Aww shit, now you got me worrying too. All the stuff I'm working on is only saved to FF.net, because I'd hate for anyone who uses this computer to read my fics, and if the site goes, then that's months of work down the drain, haha. Dang. Here's hopping that gets fixed sometime soonish. And maybe I'll save my junk in word or googledocs or something, once I can get at it...
@tinyhydra you too? well, at least you're taking precautions. i'm at the cottage and i've only brought my ipad so i can't transfer the few of my stories that aren't on ao3 to there. yeah... according to the comments on isitdownrightnow.com, which i just went to, it's the result of some power outage or maintenance thing in LA and should be back in about two hours, which sounds like good news.
I bought a box of assorted water crackers and they're not listed in order on the box, or labelled in any other way.
One of my friends is finally trying her hand at writing fanfic, which is good.
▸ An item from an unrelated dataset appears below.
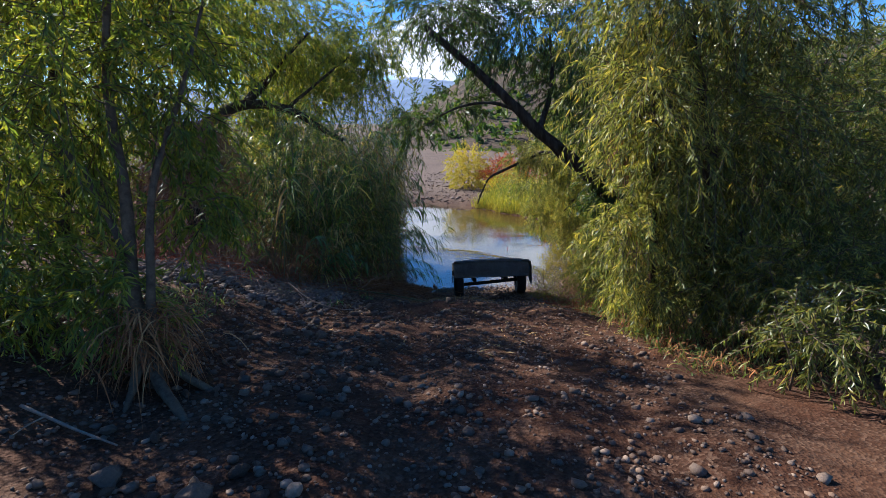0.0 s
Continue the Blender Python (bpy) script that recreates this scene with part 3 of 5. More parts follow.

Unfortunately, it's purposefully-bad snark fic that bashes a lot of common fandom tropes focused on a character I hate being treated as a woobie. And she's trying to nudge me into reading it, mostly to make sure it's actually funny and worthy of being posted despite this being something I actively dislike. I really don't want to keep telling her "No, I don't like this." but at the same time she's got other good ideas and no trust in herself in writing unless it's parody-schlock and it's like I DON'T WANT TO READ THIS BUT I WANT YOU TO KEEP WRITING ANYWAY, AND I DON'T KNOW HOW TO PHRASE THIS.
Creepy english class guy is still creepy. At least he understands the concept of, GIMME MY MOTHERFUCKING PERSONAL BUBBLE (note: that is not how I put it.)
Finding a place that can actually let me have the hair color I want -- and not being able to afford it and no one else thinking its important.
Spoiler: I need to whine, nowhere else to put it My disabled husband fucked up his knee somehow a few days ago and he's completely immobile ATM, and I'm providing constant on-hand care. This is less an annoying thing than it is simply exhausting and stressful and I don't know what I'm gonna do if I can't get it back to normal. He can't walk much less haul himself up into our van and I'm not even sure an ambulance would be able to get him out of our bedroom without having to take down a wall. ugh. Please let rest, ice, compression, elevation and hydration get him to feeling better.